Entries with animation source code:
________________________________________

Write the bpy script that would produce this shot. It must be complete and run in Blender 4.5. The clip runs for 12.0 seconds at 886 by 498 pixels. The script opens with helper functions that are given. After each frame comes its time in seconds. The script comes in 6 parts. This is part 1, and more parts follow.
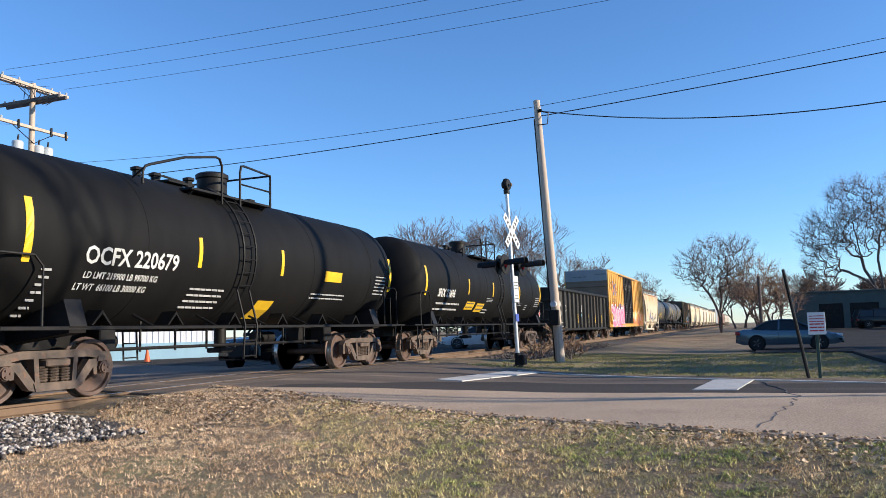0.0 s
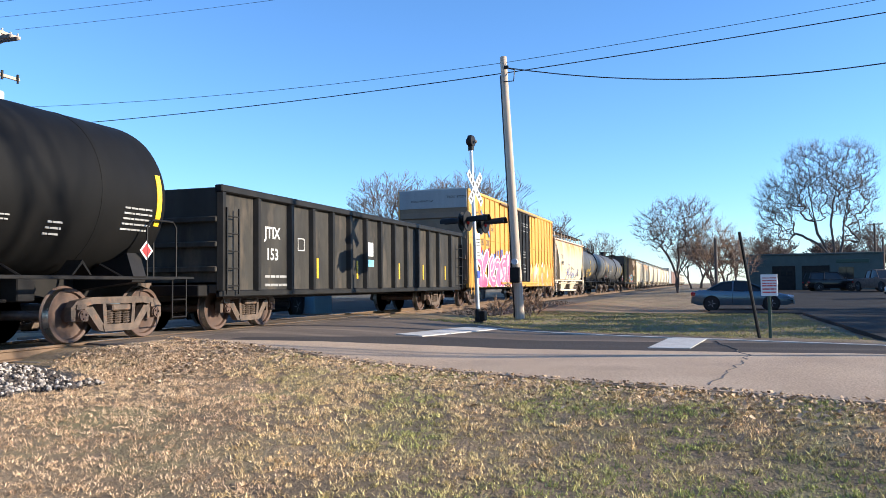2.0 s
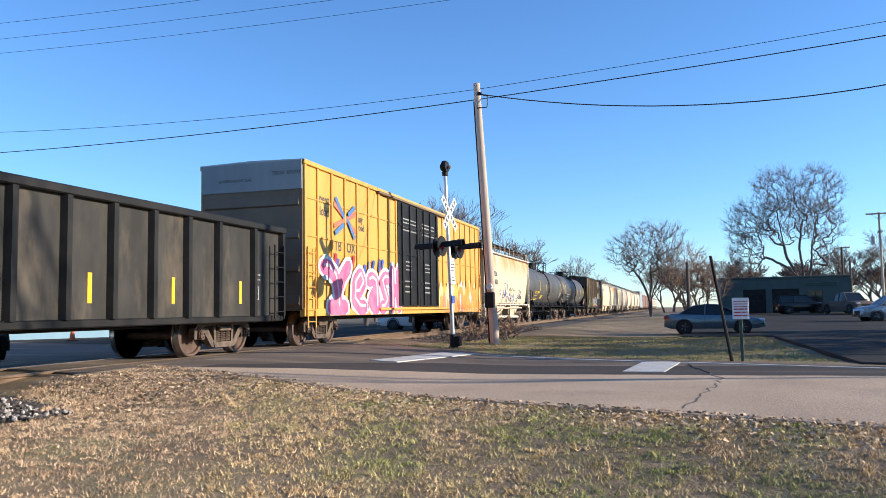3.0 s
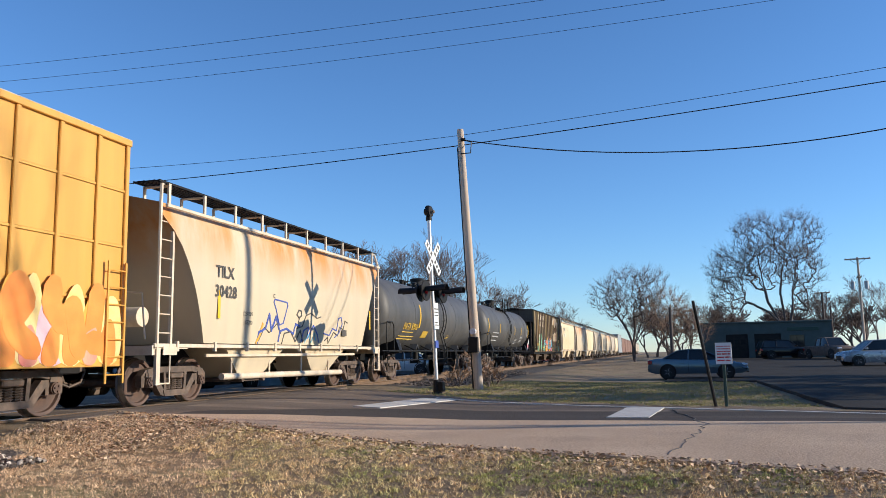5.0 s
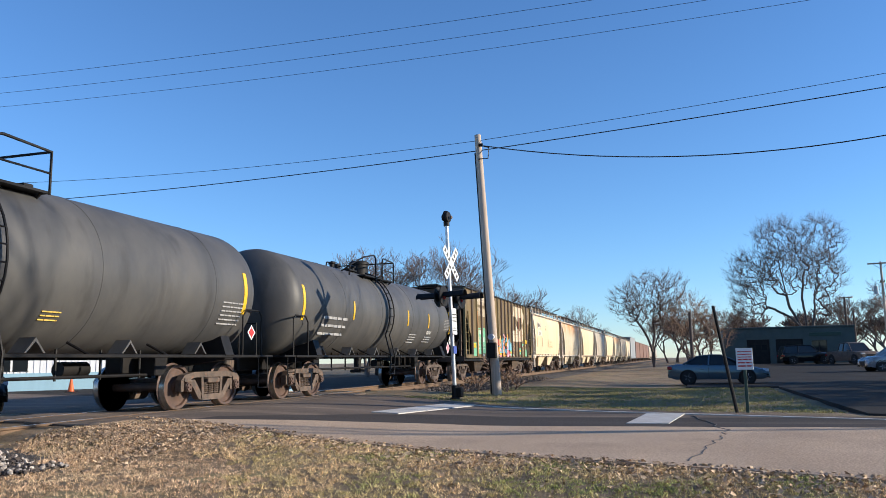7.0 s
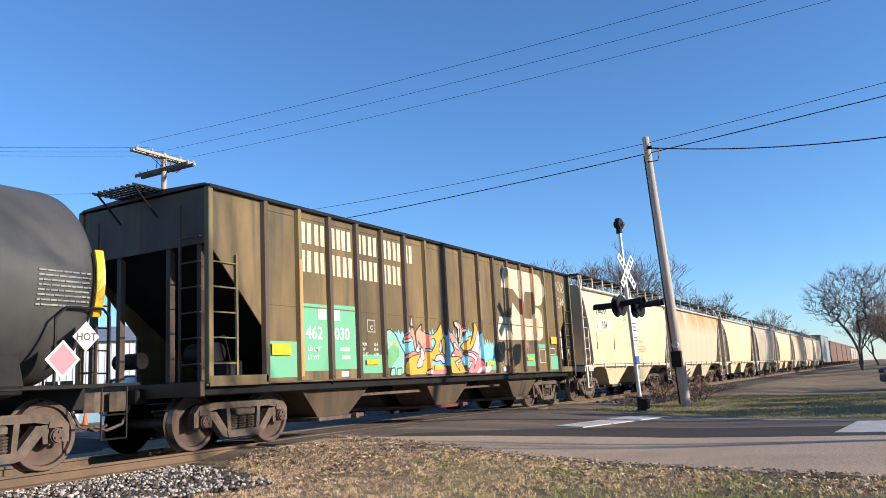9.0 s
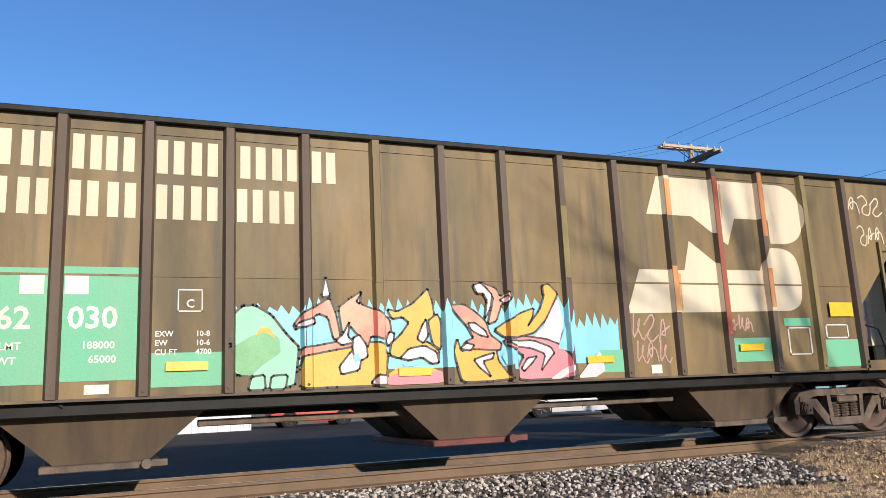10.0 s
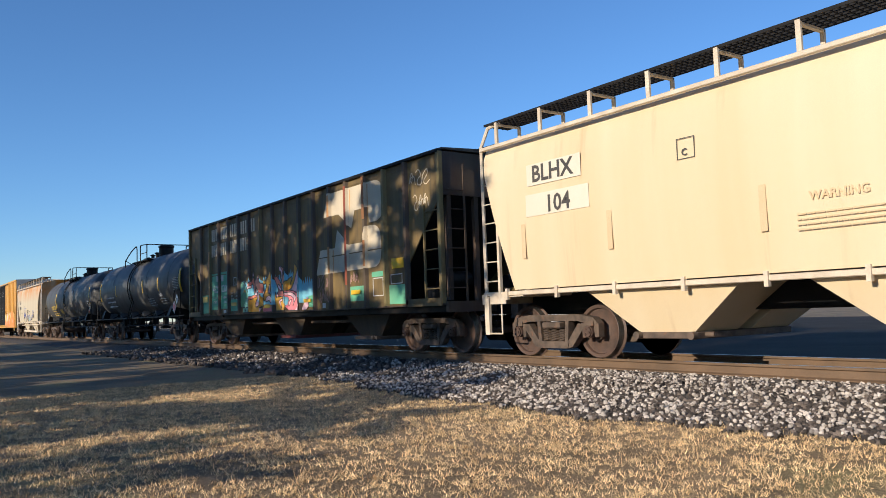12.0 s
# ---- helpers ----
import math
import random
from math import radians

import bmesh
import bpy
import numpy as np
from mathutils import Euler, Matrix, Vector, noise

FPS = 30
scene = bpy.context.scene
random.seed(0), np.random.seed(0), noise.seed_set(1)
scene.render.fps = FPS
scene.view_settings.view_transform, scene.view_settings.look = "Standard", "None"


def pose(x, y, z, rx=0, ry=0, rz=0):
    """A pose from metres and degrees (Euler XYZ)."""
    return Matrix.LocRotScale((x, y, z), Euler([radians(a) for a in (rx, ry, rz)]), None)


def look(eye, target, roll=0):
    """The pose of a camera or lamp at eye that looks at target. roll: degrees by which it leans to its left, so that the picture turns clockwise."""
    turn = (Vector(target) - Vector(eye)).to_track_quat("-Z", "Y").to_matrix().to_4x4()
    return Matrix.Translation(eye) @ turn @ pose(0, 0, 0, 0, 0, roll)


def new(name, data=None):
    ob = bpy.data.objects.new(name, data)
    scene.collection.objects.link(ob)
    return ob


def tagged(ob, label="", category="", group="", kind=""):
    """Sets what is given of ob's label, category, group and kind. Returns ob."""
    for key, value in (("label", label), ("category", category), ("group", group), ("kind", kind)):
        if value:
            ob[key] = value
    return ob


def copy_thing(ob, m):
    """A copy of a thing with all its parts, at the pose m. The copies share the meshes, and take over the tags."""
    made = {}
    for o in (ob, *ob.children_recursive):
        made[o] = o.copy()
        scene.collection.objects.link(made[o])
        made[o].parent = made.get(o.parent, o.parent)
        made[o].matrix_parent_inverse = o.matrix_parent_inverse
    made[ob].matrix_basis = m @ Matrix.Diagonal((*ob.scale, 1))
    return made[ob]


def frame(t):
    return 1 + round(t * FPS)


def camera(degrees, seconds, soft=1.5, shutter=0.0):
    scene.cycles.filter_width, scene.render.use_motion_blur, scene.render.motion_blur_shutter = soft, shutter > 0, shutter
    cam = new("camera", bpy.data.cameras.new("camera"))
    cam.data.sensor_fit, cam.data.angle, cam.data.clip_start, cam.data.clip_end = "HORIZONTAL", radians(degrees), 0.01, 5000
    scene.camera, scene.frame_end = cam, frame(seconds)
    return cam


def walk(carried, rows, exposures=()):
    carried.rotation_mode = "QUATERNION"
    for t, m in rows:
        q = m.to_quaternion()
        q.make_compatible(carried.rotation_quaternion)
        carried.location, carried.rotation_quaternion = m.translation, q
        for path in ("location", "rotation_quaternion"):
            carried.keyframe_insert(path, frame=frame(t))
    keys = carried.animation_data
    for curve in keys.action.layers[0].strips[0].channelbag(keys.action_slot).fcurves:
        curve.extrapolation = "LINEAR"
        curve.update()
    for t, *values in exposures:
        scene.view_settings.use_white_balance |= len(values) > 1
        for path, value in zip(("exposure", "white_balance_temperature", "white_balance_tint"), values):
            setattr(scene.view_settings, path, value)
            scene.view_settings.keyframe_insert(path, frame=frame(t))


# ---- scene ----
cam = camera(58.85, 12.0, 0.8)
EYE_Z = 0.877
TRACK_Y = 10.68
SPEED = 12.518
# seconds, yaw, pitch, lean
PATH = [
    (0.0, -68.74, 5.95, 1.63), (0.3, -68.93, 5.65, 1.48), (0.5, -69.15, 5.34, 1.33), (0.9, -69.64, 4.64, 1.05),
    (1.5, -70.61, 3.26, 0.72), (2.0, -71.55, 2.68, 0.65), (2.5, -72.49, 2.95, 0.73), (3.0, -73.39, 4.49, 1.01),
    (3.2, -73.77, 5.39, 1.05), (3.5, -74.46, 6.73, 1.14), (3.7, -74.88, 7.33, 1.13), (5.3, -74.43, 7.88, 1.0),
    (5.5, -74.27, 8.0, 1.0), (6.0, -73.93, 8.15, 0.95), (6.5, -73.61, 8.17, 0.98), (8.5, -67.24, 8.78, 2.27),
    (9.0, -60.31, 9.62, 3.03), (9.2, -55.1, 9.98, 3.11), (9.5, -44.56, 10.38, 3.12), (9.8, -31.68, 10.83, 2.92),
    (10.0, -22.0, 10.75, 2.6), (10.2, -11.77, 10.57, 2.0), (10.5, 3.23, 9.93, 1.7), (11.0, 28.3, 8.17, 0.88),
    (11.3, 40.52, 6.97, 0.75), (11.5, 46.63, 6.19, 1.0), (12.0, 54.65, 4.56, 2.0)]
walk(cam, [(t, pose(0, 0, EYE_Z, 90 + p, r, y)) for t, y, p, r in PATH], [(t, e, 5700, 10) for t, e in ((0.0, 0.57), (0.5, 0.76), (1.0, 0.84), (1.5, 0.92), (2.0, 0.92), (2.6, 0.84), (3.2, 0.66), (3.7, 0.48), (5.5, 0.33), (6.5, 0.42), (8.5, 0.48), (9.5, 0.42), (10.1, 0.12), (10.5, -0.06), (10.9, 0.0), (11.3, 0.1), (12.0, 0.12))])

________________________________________

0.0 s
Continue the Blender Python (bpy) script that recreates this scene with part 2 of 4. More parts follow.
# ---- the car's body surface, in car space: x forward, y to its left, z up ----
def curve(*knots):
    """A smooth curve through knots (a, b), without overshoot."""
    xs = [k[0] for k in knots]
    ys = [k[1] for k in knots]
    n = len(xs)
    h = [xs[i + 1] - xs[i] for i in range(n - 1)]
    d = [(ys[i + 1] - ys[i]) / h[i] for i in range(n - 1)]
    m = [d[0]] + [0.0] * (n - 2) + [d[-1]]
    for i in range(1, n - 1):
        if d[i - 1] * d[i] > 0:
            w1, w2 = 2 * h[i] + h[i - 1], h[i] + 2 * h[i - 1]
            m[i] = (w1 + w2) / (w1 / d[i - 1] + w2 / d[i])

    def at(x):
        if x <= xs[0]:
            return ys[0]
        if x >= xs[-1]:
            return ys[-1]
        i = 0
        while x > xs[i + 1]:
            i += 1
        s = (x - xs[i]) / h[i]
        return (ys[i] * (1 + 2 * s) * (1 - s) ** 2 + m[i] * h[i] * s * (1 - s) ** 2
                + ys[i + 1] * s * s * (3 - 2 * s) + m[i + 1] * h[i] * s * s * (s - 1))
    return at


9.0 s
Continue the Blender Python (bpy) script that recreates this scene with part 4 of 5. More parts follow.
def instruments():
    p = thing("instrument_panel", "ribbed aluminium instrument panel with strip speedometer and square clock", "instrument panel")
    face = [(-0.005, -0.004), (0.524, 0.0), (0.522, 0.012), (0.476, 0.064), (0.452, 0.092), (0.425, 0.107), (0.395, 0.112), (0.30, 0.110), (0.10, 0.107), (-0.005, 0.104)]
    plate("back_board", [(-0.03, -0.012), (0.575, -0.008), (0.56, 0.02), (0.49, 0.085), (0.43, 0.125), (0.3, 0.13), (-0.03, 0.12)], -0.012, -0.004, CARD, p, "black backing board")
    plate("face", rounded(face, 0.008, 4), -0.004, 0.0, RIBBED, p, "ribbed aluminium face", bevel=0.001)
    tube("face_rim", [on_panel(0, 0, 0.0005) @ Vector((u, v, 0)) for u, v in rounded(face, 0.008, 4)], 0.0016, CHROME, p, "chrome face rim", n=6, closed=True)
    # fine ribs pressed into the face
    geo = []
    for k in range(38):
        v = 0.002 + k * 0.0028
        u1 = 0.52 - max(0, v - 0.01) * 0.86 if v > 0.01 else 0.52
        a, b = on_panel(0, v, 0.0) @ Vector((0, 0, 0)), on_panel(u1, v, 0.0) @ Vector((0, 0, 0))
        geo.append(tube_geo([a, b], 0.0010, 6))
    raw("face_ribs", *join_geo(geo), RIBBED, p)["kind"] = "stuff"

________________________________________

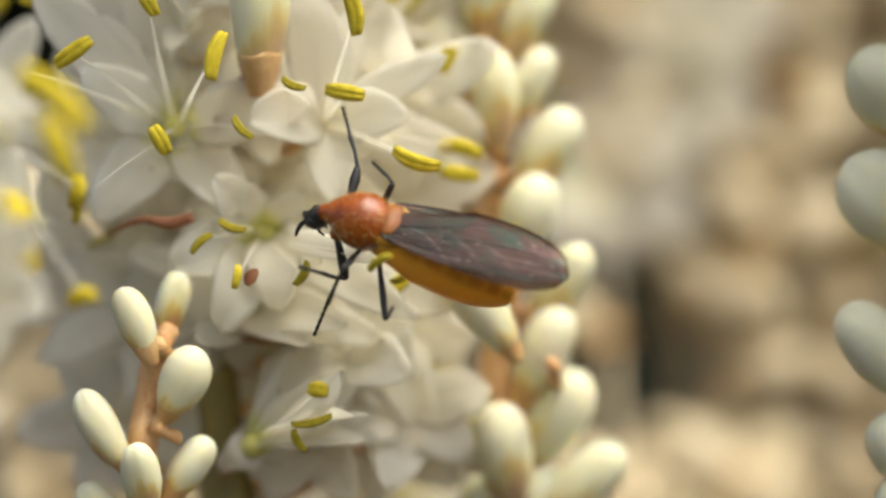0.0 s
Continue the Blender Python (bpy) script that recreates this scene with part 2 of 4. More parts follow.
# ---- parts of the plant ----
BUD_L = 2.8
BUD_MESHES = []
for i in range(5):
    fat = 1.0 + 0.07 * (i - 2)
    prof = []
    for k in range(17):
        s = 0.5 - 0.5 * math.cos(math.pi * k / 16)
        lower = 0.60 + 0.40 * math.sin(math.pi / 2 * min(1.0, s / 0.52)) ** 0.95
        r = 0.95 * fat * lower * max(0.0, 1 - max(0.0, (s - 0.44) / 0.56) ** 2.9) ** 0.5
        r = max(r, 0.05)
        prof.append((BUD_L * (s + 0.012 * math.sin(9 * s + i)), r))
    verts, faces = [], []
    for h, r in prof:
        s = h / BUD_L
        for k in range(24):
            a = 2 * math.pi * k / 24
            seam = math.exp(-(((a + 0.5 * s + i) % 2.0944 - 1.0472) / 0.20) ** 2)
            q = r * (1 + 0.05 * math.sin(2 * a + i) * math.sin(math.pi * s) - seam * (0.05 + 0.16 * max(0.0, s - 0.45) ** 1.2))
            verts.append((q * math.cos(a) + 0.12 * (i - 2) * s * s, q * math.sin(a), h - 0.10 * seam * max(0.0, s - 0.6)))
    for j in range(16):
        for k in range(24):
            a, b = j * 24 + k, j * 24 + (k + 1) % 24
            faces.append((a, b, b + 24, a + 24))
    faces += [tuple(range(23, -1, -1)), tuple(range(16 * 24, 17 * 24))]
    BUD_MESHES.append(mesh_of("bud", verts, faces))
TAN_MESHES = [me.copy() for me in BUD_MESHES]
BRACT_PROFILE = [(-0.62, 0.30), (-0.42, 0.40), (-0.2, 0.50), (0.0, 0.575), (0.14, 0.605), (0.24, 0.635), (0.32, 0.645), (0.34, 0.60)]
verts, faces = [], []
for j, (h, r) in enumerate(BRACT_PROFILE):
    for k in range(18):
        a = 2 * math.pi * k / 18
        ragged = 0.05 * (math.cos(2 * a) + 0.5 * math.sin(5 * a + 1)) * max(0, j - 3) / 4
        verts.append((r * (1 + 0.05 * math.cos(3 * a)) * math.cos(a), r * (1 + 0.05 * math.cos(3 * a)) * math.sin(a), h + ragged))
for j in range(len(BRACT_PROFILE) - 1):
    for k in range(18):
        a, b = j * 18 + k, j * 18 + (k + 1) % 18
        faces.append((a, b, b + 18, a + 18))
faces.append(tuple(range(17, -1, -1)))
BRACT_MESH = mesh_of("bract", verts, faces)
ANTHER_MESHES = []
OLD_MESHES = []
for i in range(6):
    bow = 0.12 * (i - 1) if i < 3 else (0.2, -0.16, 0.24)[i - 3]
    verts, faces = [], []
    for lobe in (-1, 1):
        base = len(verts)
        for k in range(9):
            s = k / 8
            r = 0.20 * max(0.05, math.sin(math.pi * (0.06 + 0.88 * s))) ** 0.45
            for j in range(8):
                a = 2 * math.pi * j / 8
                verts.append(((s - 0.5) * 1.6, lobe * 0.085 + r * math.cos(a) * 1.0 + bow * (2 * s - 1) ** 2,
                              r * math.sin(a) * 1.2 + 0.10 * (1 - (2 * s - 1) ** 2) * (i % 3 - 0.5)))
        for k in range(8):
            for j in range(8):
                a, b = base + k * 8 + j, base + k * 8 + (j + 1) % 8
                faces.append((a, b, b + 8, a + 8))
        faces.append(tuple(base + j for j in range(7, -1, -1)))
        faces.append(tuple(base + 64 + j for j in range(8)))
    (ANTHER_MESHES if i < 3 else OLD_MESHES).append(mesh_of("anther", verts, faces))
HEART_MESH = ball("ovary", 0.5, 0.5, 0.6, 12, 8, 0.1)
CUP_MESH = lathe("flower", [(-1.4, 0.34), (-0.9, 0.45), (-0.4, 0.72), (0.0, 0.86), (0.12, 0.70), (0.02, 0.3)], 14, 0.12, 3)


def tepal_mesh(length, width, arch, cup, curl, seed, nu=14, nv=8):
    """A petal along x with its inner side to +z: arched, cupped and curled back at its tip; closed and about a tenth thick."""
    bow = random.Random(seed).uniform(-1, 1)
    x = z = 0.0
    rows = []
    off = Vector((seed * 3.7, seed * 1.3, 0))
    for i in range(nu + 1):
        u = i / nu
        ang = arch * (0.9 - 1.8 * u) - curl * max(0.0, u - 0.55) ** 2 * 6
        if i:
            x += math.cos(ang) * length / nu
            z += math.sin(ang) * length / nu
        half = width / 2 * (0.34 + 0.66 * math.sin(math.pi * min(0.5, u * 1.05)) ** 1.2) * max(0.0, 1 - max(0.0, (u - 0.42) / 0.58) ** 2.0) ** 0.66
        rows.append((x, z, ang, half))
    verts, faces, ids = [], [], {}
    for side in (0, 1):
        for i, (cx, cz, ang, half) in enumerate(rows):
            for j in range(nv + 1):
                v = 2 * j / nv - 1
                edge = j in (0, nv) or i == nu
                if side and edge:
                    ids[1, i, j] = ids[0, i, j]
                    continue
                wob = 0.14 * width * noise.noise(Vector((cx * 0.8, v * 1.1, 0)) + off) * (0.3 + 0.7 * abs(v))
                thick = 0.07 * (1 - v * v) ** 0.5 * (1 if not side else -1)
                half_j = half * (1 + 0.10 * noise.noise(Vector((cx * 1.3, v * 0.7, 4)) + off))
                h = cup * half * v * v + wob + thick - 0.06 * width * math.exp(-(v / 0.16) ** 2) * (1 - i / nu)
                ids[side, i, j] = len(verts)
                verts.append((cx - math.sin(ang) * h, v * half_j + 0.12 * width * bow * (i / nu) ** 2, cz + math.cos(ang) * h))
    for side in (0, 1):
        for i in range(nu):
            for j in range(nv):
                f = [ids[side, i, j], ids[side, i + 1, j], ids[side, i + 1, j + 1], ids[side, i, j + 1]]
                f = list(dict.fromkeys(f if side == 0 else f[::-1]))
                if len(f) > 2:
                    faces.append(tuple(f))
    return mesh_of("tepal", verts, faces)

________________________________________

Repeat, word for word, only the lines from the line holding "carried.location, carried.rotation_quaternion = m.translation, q" through the line holding "scene.view_settings.use_white_balance |= len(values)", with both of those lines included.

* [TASK RESPONSE]
        carried.location, carried.rotation_quaternion = m.translation, q
        for path in ("location", "rotation_quaternion"):
            carried.keyframe_insert(path, frame=frame(t))
    keys = carried.animation_data
    for curve in keys.action.layers[0].strips[0].channelbag(keys.action_slot).fcurves:
        curve.extrapolation = "LINEAR"
        curve.update()
    for t, *values in exposures:
        scene.view_settings.use_white_balance |= len(values) > 1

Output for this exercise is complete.